- This event has passed.
Logging Towboats and Boom Jumpers – Roger Moody
Monday, August 12, 2019 @ 11:00 am - 12:30 pm
Logging Towboats and Boom Jumpers
The Story of O.A. Harkness
Logging “Admiral” and Mechanical “Wizzard”
Camden/Rockport native Orris Albert “O.A.” Harkness was a true mechanical genius. In 1896 he built the naptha launch RAY which towed the passenger barge MIKADO, providing tours of Megunticook Lake. From 1903 to 1951, he contributed significantly to the success of the Penobscot Log Driving Company and the Great Northern Paper Company in Maine’s Penobscot River timberlands by utilizing the developing technologies of the times to move logs efficiently to paper mills. His career began with designing and constructing several log boom tow boats and included designing dozens of “boom jumpers.” His responsibilities expanded to include oversight of a complex 3000′ tramway, steam and gasoline powered Lombard log haulers, a specialized railroad, sophisticated pulpwood conveyors, and crawler tractors, all to move harvested logs to and along the waters of the East and West Branches of the Penobscot River, initially to sawmills and then to paper mills. Through his great personal energy, inventiveness, creativity, ability to keep complicated machinery and mechanical systems in operation, and his intelligence in understanding GNP Co.’s competitive position and how to further it, emerges a fascinating narrative. The book includes many photographs of the time, as it explores logging in the Penobscot and Allagash watersheds. Written for those who are intrigued by history, it also contains expansive historical information about the many aspects of logging in the first half of the 20th century.

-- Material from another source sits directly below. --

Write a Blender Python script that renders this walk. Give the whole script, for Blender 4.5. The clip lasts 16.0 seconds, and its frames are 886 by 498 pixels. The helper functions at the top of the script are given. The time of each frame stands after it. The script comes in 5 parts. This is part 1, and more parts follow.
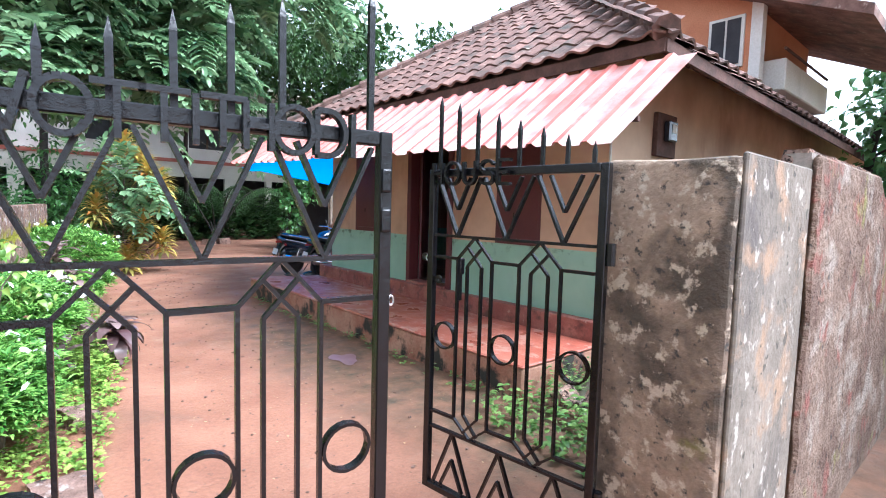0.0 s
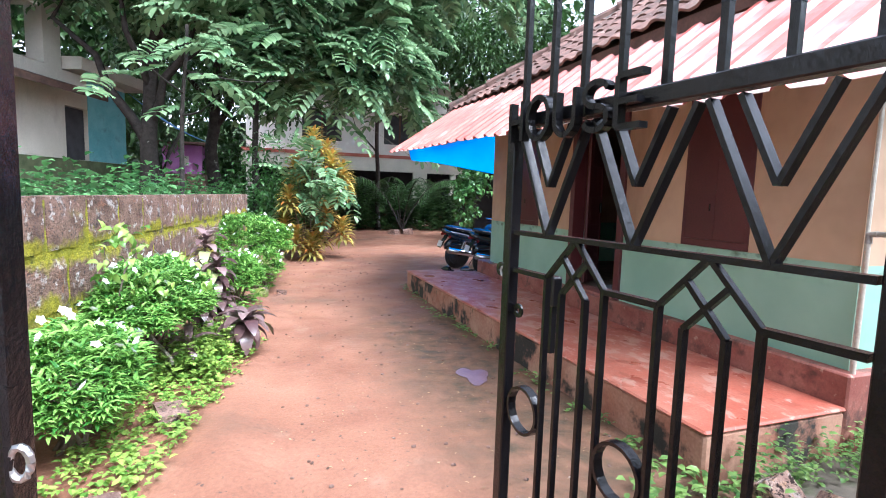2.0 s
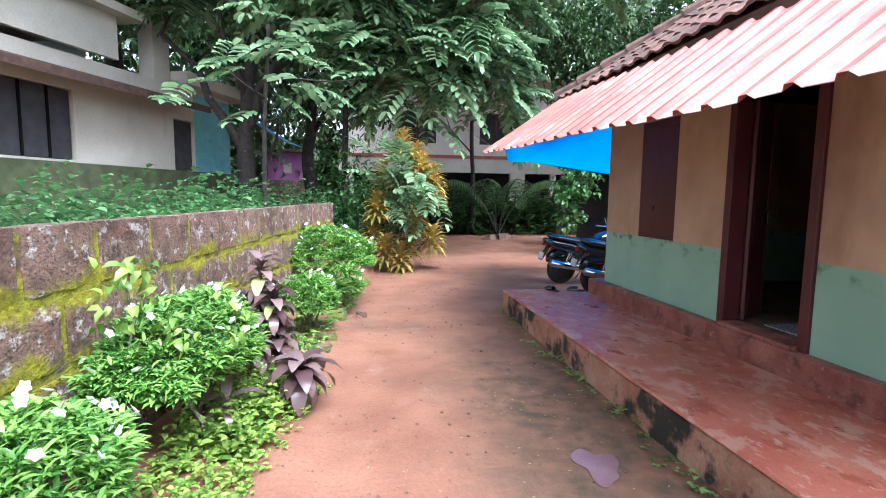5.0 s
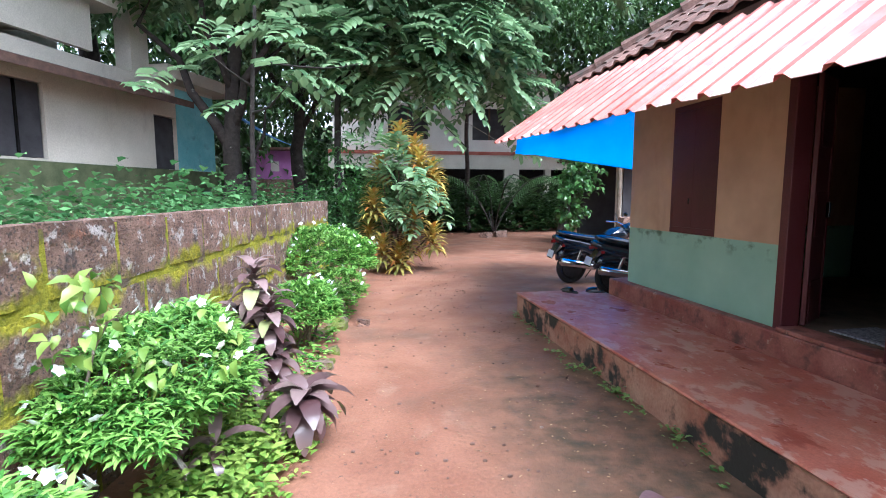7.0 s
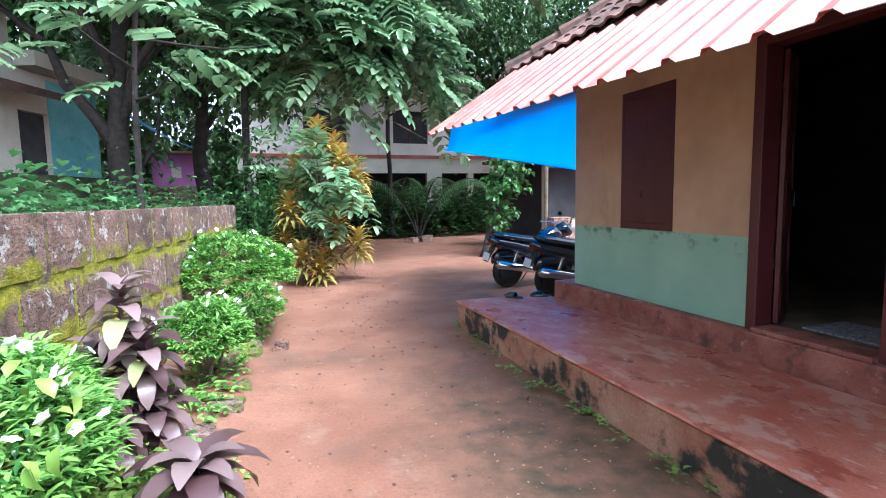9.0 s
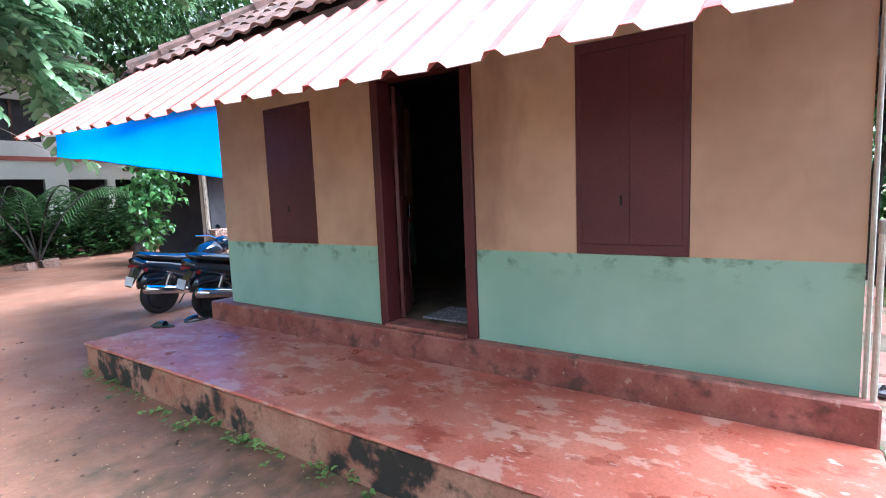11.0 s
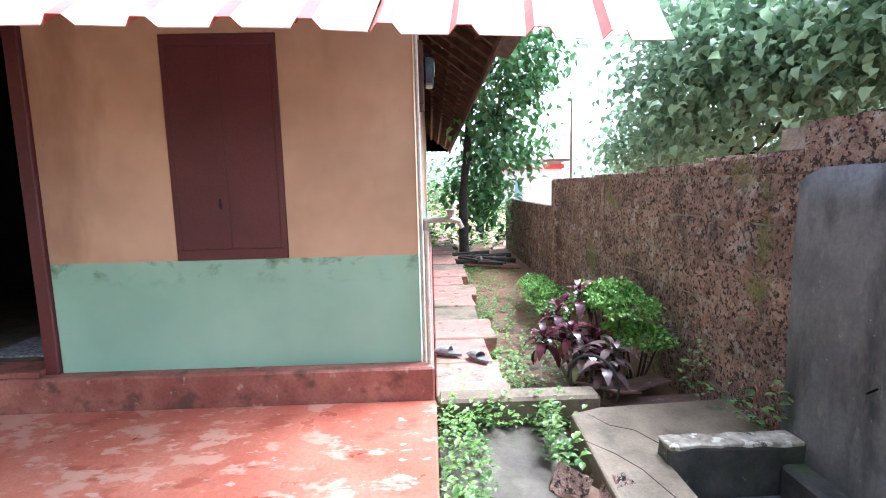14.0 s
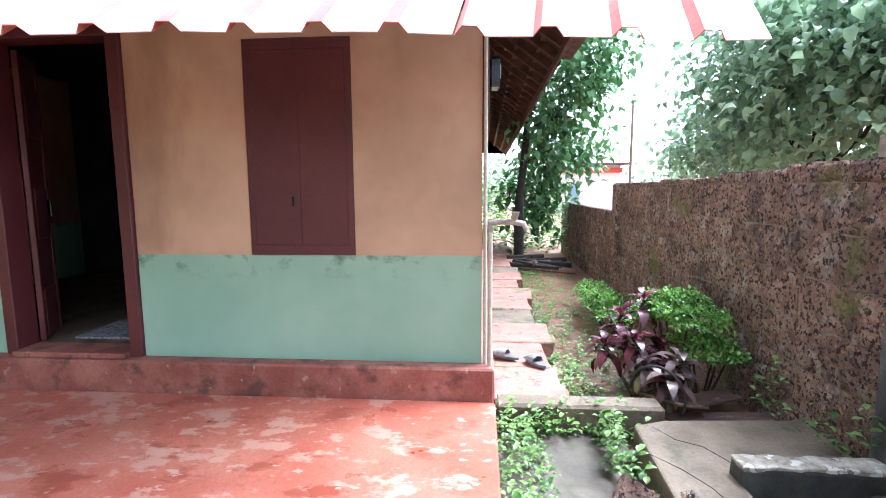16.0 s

“A fascinating account of O.A. Harkness helping Great Northern become the largest paper mill in the world by building a specialized inland navy to move logs to the mill. He also operated an innovative logging tramway, a fleet of Lombard log haulers, and a landlocked wilderness railroad to move logs from the Saint John watershed to the Penobscot. The ghost train locomotives still remain in the woods. Many rare historic photos and blueprints enhance the book.” — Herbert Crosby, Professor Emeritus of Mechanical Engineering Technology at the University of Maine, and Board Chair of the Maine Forest and Logging Museum.
ROGER MOODY’s own history includes an undergraduate education at the University of Maine, a graduate degree from Syracuse University, many years of municipal and school management in Maine, and service for eight years as a Knox County, Maine, Commissioner.